The Robert Musil group has ended. Professor Pike will return to the Mercantile Library
Center for Fiction in Fall 2008 to lead a group on the poet Rainer Maria Rilke.
About the Group
Robert Musil's The Man without Qualities (1924-42) is recognized as one of the monuments of the modern novel, and one with special appeal to readers of the 21st century. This new reading group will focus on the problems Musil raises in his novel and on the characters, who embody all the complexity of living people perplexed at how to live ethically in a fragmented culture and society. Musil takes the paralyzed old Austrian Empire in 1913 as representative of European culture in decline and crisis. The questions he raises are still very much with us today. Course led by Professor Burton Pike.
More about The Man Without Qualities

The Man without Qualities overarching theme is the decay and collapse of the Habsburg Empire on the eve of World War I. Robert Musil’s satirical portrait of Viennese high Society during this period of decline is brilliantly exposed through the eyes of his detached hero, Ulrich: an ex-soldier, scientist and seducer--a man without qualities. Through his unique creation, Musil analyzes many of the psychological and social problems that are still facing us today, in what Professor Pike has called "an extraordinary human document that combines precision and soul."

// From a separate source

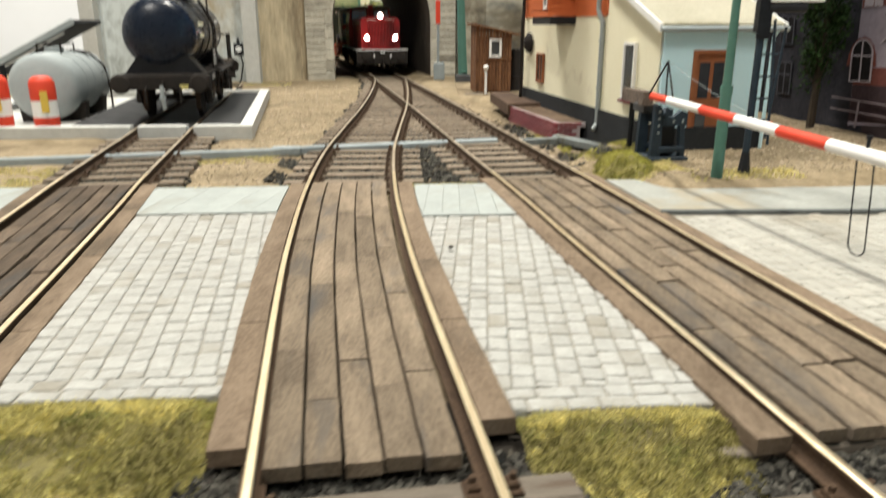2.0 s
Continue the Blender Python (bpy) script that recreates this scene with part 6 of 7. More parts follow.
# ---- rolling stock ----
def wheel_set(ob, y, r, half, spokes=True):
    for s in (-1, 1):
        w = part("wheel", Build().lathe([(0.06, -0.05), (r * 0.82, -0.04), (r, -0.06), (r * 1.06, 0.02), (r * 1.06, 0.06), (0.06, 0.06)], (s * half, y, r), (-s, 0, 0), 24), M_FRAME, ob, smooth=True)
        part("axle_box", Build().box(s * (half + 0.22) - 0.1, s * (half + 0.22) + 0.1, y - 0.14, y + 0.14, r - 0.14, r + 0.16, 0.03), M_FRAME, w)
        part("leaf_spring", Build().prism([(y - 0.5, r + 0.28), (y + 0.5, r + 0.28), (y + 0.3, r + 0.2), (y + 0.12, r + 0.15), (y - 0.12, r + 0.15), (y - 0.3, r + 0.2)], "x", s * (half + 0.22) - 0.05, s * (half + 0.22) + 0.05), M_FRAME, w)
    part("axle", Build().cyl((-half, y, r), (half, y, r), 0.07, n=10), M_FRAME, ob)


def buffers(ob, y, d, z, half):
    for s in (-1, 1):
        b = part("buffer", Build().cyl((s * half, y, z), (s * half, y + d * 0.32, z), 0.13, 0.11, 14), M_FRAME, ob, smooth=True)
        part("buffer_head", Build().lathe([(0.06, 0), (0.23, 0.02), (0.24, 0.05), (0.19, 0.09), (0.02, 0.10)], (s * half, y + d * 0.32, z), (0, d, 0), 18), M_FRAME, b, smooth=True)
    part("coupling_hook", Build().tube([(0, y, z), (0, y + d * 0.2, z), (0, y + d * 0.24, z - 0.12), (0, y + d * 0.18, z - 0.35), (0, y + d * 0.2, z - 0.55)], 0.035), M_FRAME, ob)
    for s in (-1, 1):
        part("brake_hose", Build().tube([(s * 0.4, y, z - 0.1), (s * 0.42, y + d * 0.12, z - 0.2), (s * 0.4, y + d * 0.12, z - 0.5)], 0.025), M_FRAME, ob)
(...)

Professor Pike, commenting on his own experience of The Man without Qualities, describes it as a novel that "doesn't let you go - you start to see his characters in the people walking and talking around you." And of the author, he writes "Trained as a scientist, Musil wrote a new kind of literature that we are coming to appreciate as a window toward the future rather than as longing for the past."
About Burton Pike
Burton Pike was editorial consultant on the 1995 Knopf translation of The Man without Qualities and translator of "From the Posthumous Papers" in that edition. He was awarded the Medal of Merit in 1992 by the City of Klagenfurt, Austria, for his work on Robert Musil and has contributed to, edited, and co-translated a number of Robert Musil works. His translations of prose and poetry from German and French have appeared in Fiction, Grand Street, Conjunctions, Chicago Review, and other magazines. He is Professor Emeritus of Comparative Literature and German at the Graduate School of the City University of New York.